Des médicaments fabriqués au Congo peuvent-ils remplacer les molécules importées ? Le gouvernement de Kinshasa assure que oui et veut promouvoir l'industrie de RDC en obligeant hôpitaux, pharmacies et ONG à acheter localement certains produits, ce qui inquiète des professionnels de la santé.
"Ce n'est pas facile de faire du business au Congo", constate Joss Ilunga Dijimba, 52 ans, qui se bat pour faire tourner son entreprise pharmaceutique, Pharmagros, installée dans la banlieue de la capitale de la République démocratique du Congo.
La société, qui emploie environ 40 personnes, a survécu tant bien que mal aux pillages massifs des années 90, dit-il. Mais il y a aussi les impôts, les taxes douanières, la difficulté d'embaucher du personnel qualifié...
"L'idée de promouvoir l’industrie locale, c'est une bonne chose", se félicite donc l'entrepreneur, diplômé de l'Université du Texas, en assurant que plusieurs sociétés congolaises, dont la sienne, sont d'un très bon niveau.
Dans les locaux climatisés de Pharmagros, derrière des murs surmontés de barbelés, des hommes portant charlottes et blouses blanches s'activent à la production de médicaments génériques, dont du paracétamol, qui seront livrés dans tout le pays.
Près des trois quarts des quelque 90 millions d'habitants de RDC vivent sous le seuil de pauvreté et, malgré un très fort potentiel minier, hydraulique et agricole, la plupart des produits consommés dans le pays sont importés.
Le gouvernement congolais a défini 35 médicaments, dont le paracétamol, que les infrastructures de santé devront se procurer localement. Cette règle a été édictée en fin d'année dernière mais, devant les oppositions et les difficultés de mise en œuvre, reste pour l'instant soumise à un moratoire.
Ces médicaments peuvent être fabriqués et achetés en RDC, affirme Donatien Kabamb Kabey, directeur des pharmacies au ministère de la Santé. Le gouvernement veut stimuler la production locale sans pour autant interdire les importations, dit-il.
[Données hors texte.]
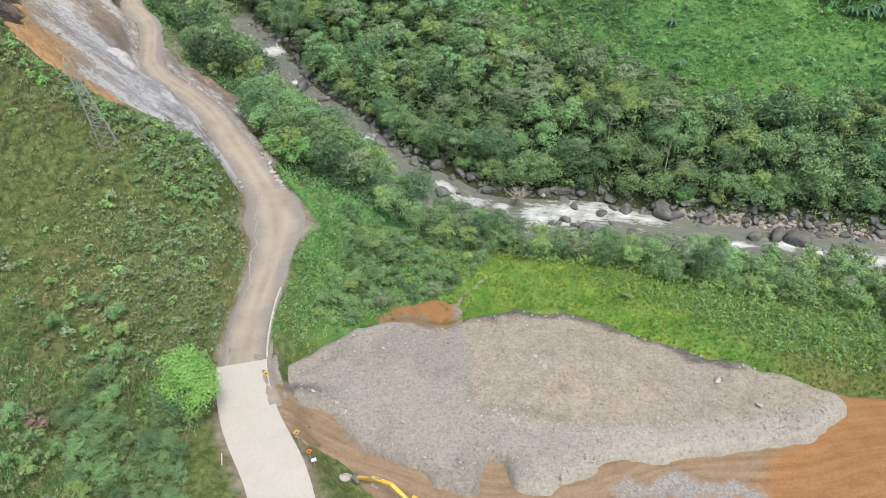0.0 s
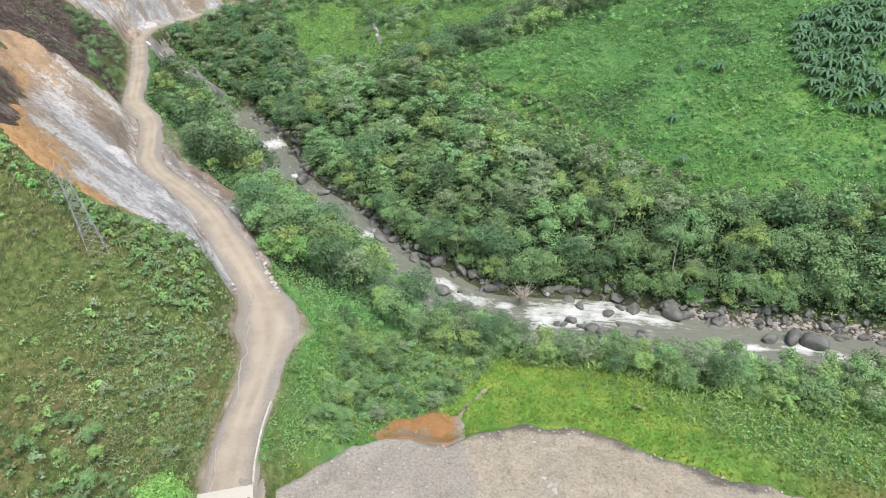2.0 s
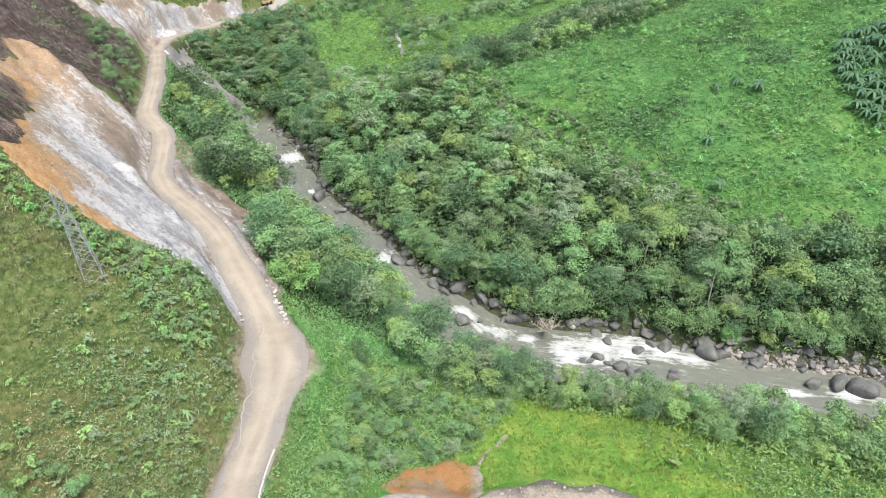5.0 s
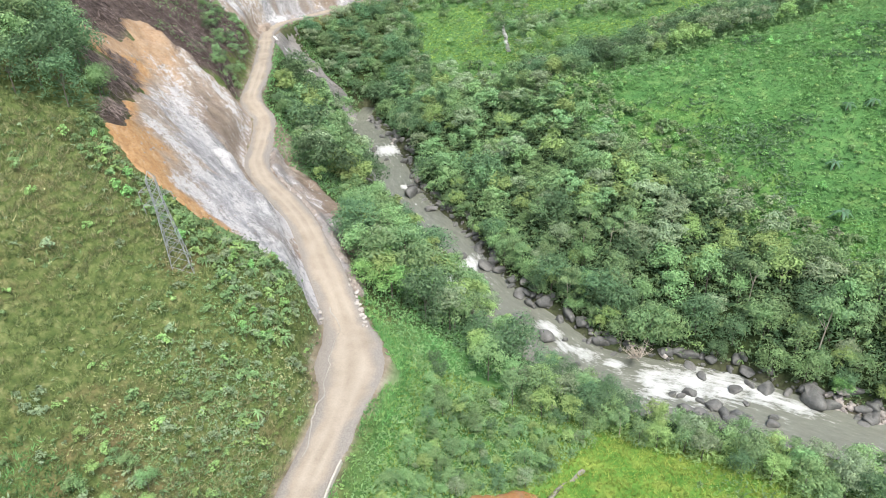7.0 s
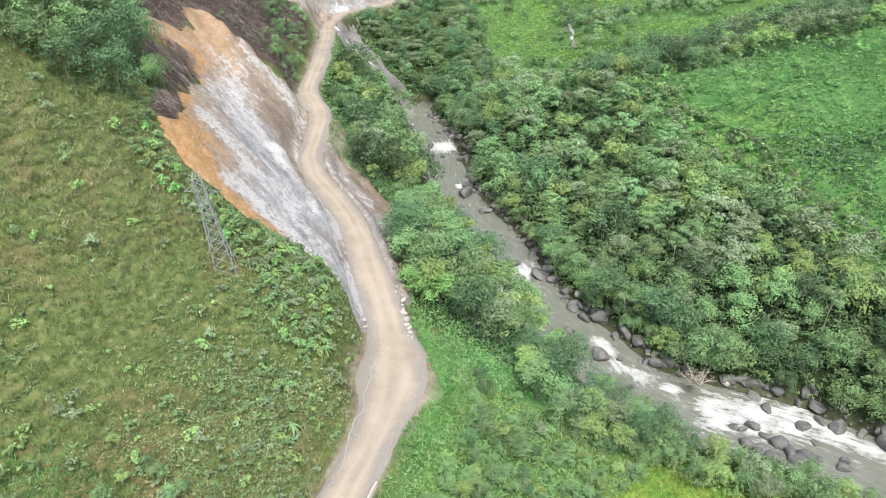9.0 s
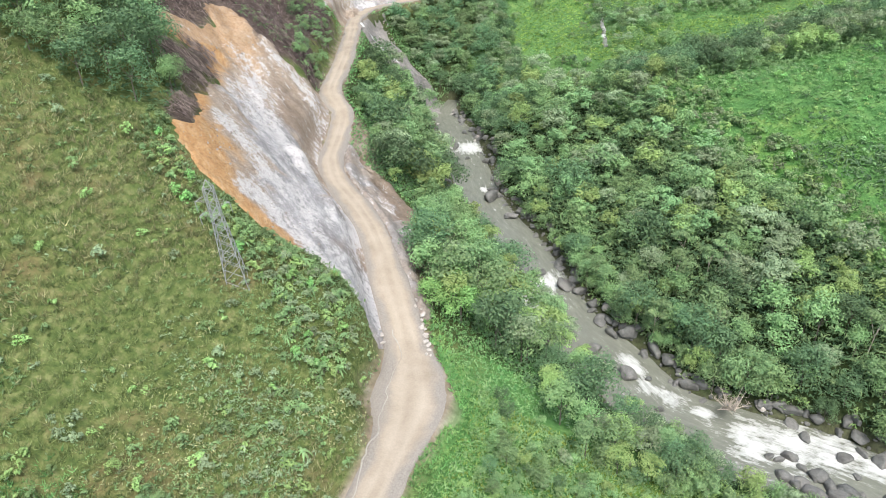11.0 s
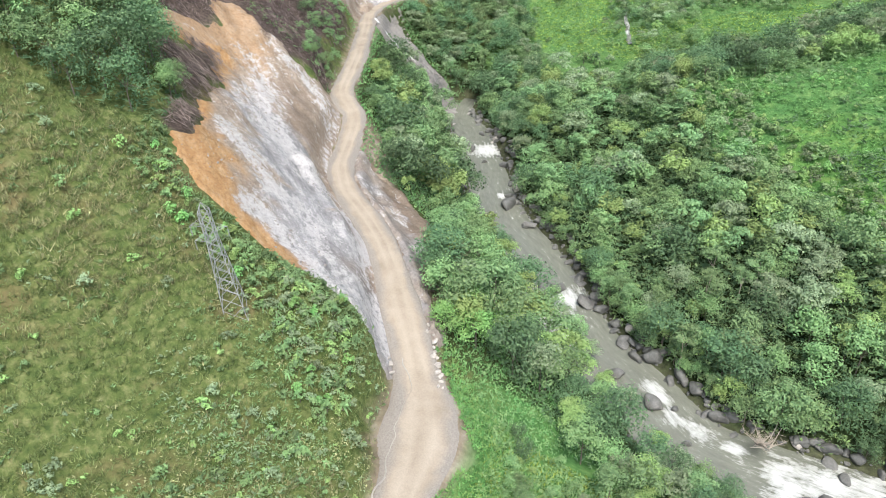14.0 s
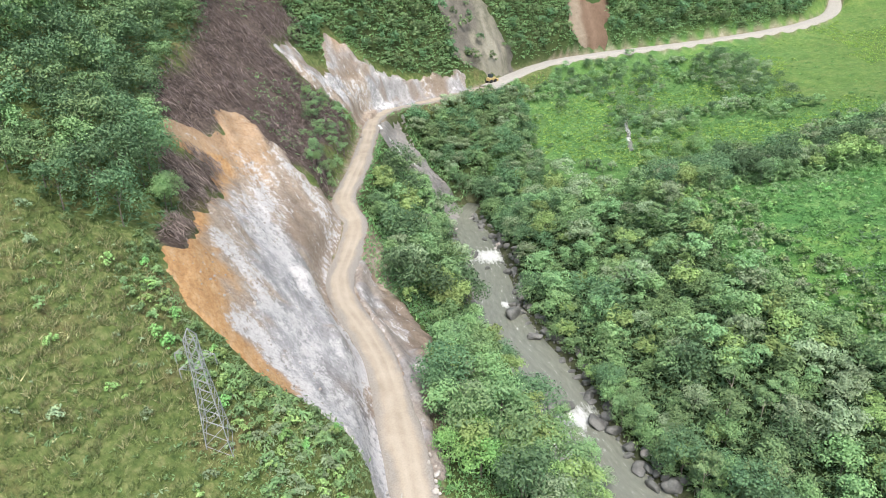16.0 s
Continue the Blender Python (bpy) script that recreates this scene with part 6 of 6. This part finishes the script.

Depuis l'annonce des nouvelles mesures gouvernementales, 15 entreprises pharmaceutiques sont en cours de création et s'ajouteront aux 24 déjà existantes en RDC, indique M. Kabey.
- "À vos risques et périls"-
Des experts sont cependant convaincus qu'à cause de règlements laxistes, les médicaments fabriqués au Congo risquent d'être peu sûrs.
"Quand vous vous tournez vers le secteur privé au Congo, c'est à vos risques et périls", met en garde Ed Vreeke, qui dirige Quamed, société de contrôle qualité de médicaments basée en Belgique.
"Ils savent pertinemment que la qualité de ce qu'ils produisent n'est pas bonne", dit-il.
Selon l'Organisation mondiale de la Santé (OMS), les médicaments de mauvaise qualité ou contrefaits tuent des centaines de milliers de personnes chaque année.
Interrogés devant une pharmacie de la Gombe, quartier le plus riche de Kinshasa, des clients se montrent partagés. "Je n'ai pas de préjugés", déclare Joëlle, juriste de 29 ans, qui n'a pas regardé d'où proviennent les médicaments qu'elle vient d'acheter. "Il y a quand même une différence de qualité", estime de son côté Olivier, 52 ans, fonctionnaire. Mais, ajoute-t-il, si la qualité est la même, "pas de problème".
M. Vreeke reconnaît que les règles congolaises se sont améliorées, mais estime que le pays n'a pas les ressources pour mener les contrôles nécessaires, y compris sur la composition chimique des médicaments.
Le climat chaud et humide de la RDC pose aussi des problèmes de stockage.
En 2021, une étude sur des collyres vendus à Kinshasa, par exemple, a montré que trois produits testés sur sept n'étaient pas aux normes et le seul échantillon fabriqué au Congo était contaminé.
M. Kabey l'affirme, les standards se sont "énormément" améliorés ces dernières années et, ajoute-t-il, le gouvernement met en place un laboratoire national de contrôle qualité.
Selon des sources humanitaires, ces assurances n'ont pas convaincu de grandes ONG, comme Médecins sans Frontières (MSF) et Médecins du monde (MDM), qui ont demandé des dérogations à ces nouvelles règles d'achat local.
MSF n'a pas souhaité commenter. MDM a confirmé avoir demandé une dérogation en raison d'inquiétudes sur la qualité et sur la capacité à satisfaire la demande.
"Il faut avoir des critères élevés de qualité pour tout le monde, mais la réalité du pays, c’est que parfois, c’est impossible", commente sous couvert d'anonymat une source humanitaire.